Bezüglich der Bodenfeuchtigkeit war die Trockenheit 2018 vielerorts gravierender als die letzten beiden Trockensommer 2003 und 2015. Sie lässt sich jedoch mit der Dürre 1947 und den nachfolgenden Trockenjahren vergleichen. Damals starben auch viele Bäume. In den 1950er Jahren folgte jedoch wieder eine feuchte Periode.

Fehlende Erfahrung

Das Spezielle an der jetzigen Situation ist eine starke Häufung von Trockenperioden, kombiniert mit den allgemein gestiegenen Temperaturen im Zuge der Klimaerwärmung. Dürren und Hitze verstärken sich in ihrer Wirkung. «Für diese neue Situation fehlt es uns an Erfahrungswissen bei der Waldbewirtschaftung», konstatiert Rigling. Als verschärfendes Element beurteilt er auch die Kombination von Trockenheit, Stürmen und Spätfrost.

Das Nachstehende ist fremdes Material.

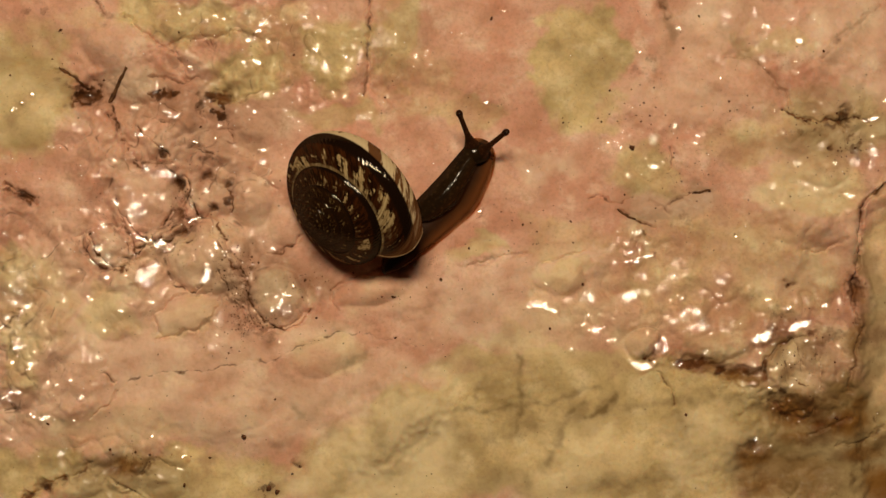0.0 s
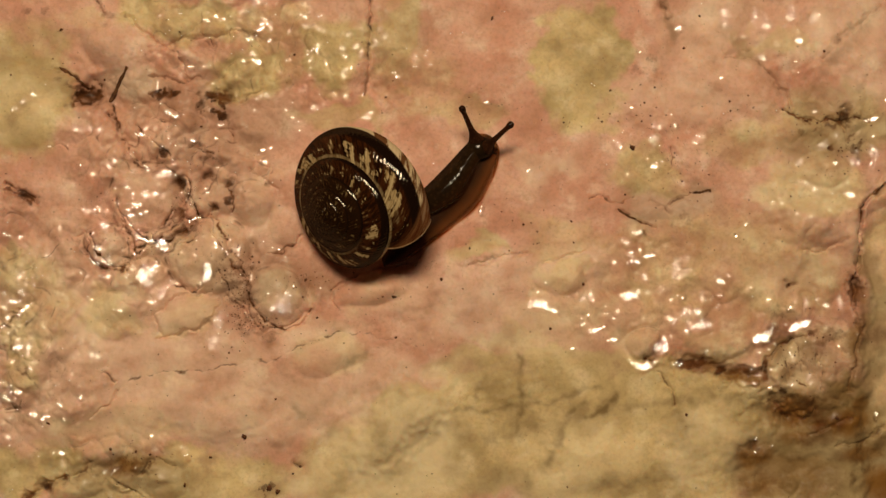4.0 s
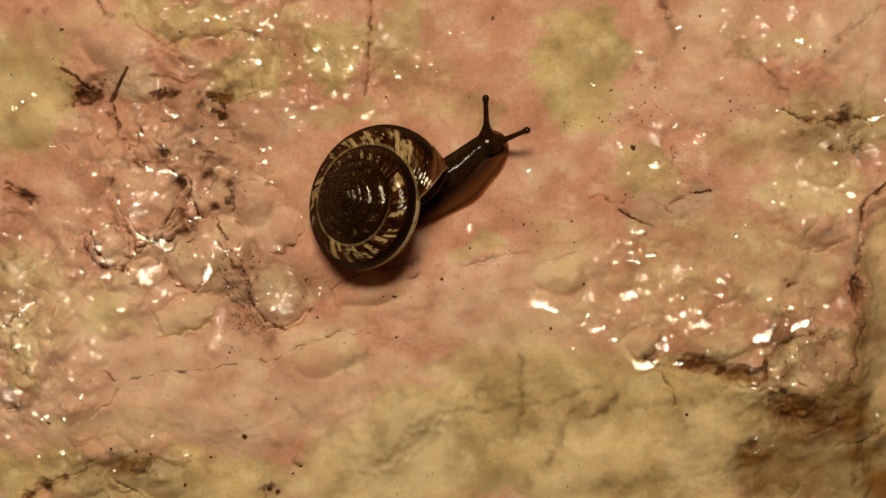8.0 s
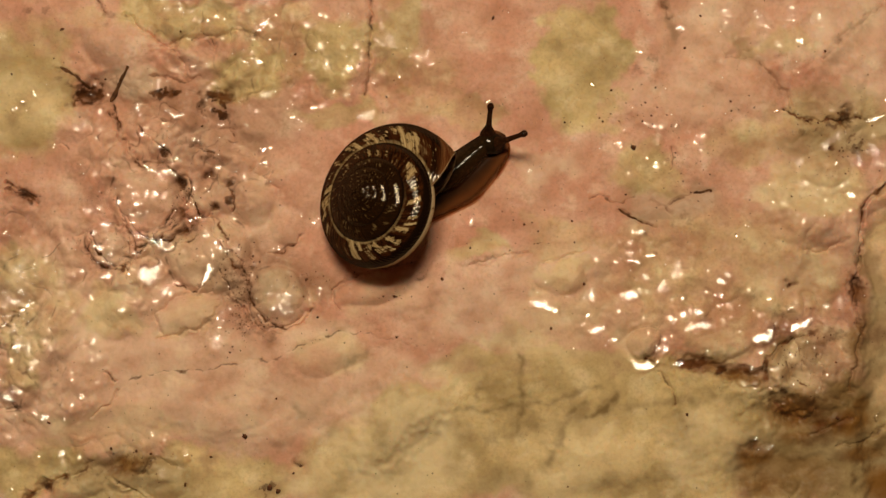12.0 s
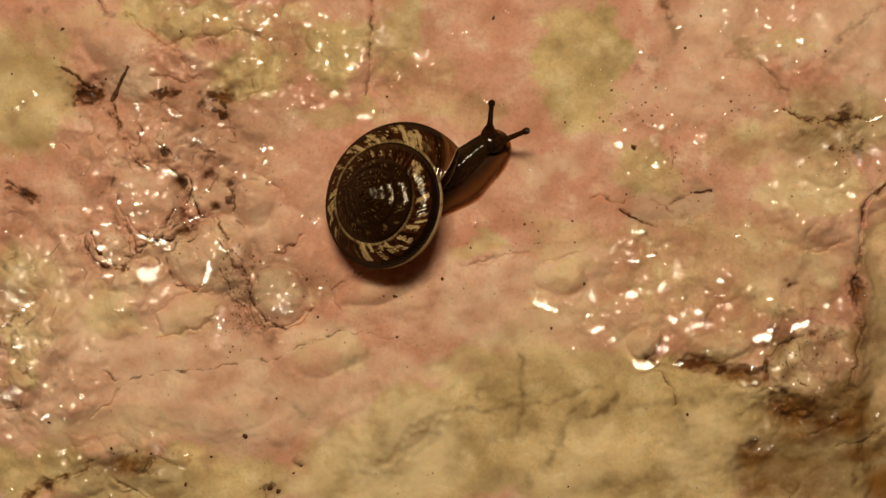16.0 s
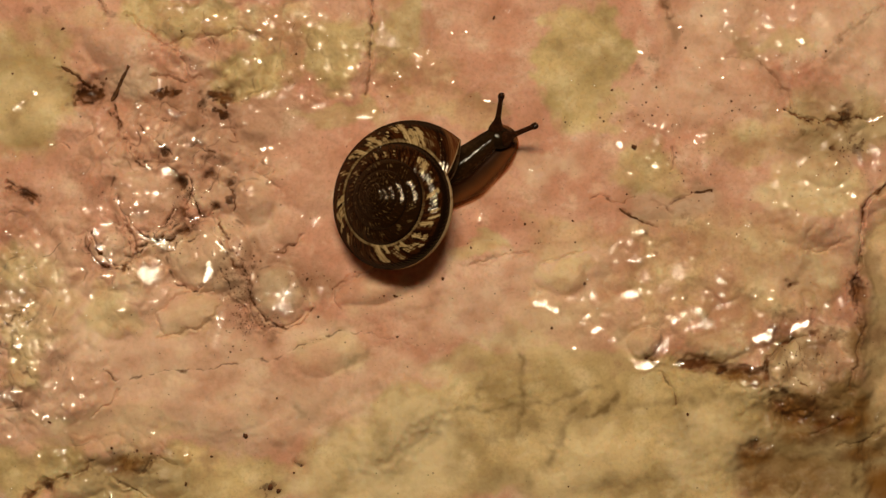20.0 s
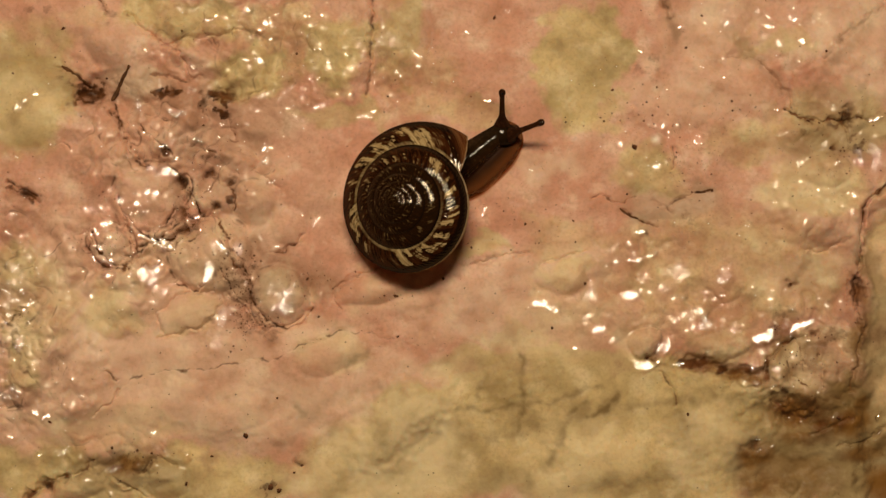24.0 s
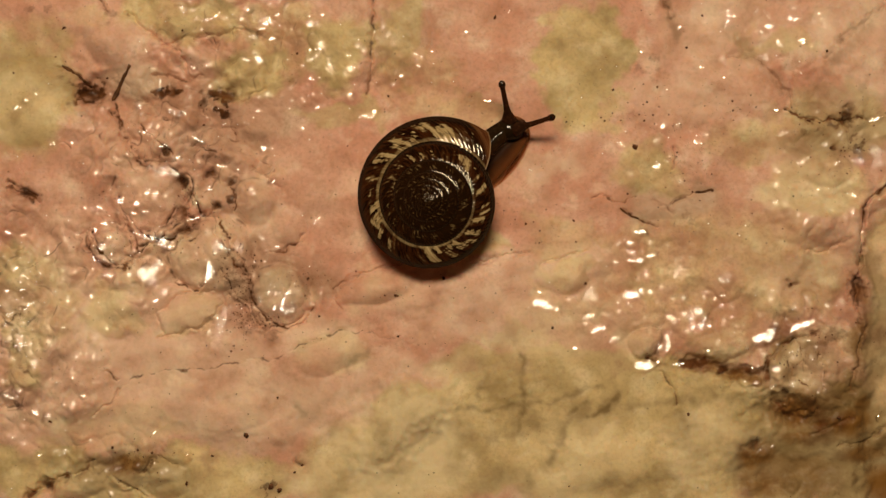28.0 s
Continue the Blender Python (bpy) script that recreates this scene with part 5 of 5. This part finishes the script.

«Wir erleben derzeit den Anfang eines tiefgreifenden Wandels unserer Wälder», ist Ueli Meier überzeugt. Es werde zu Verschiebungen bei den einheimischen Baumarten kommen. Die Anpassung der Wälder sei aber nicht überstürzt anzugehen. Auch die Weisstannen und Buchen will er noch nicht abschreiben. Und den jungen Bäumen will er eine Chance geben. Doch eines ist klar: Die grosse Unsicherheit macht die Waldbewirtschaftung zu einem schwierigen Unterfangen.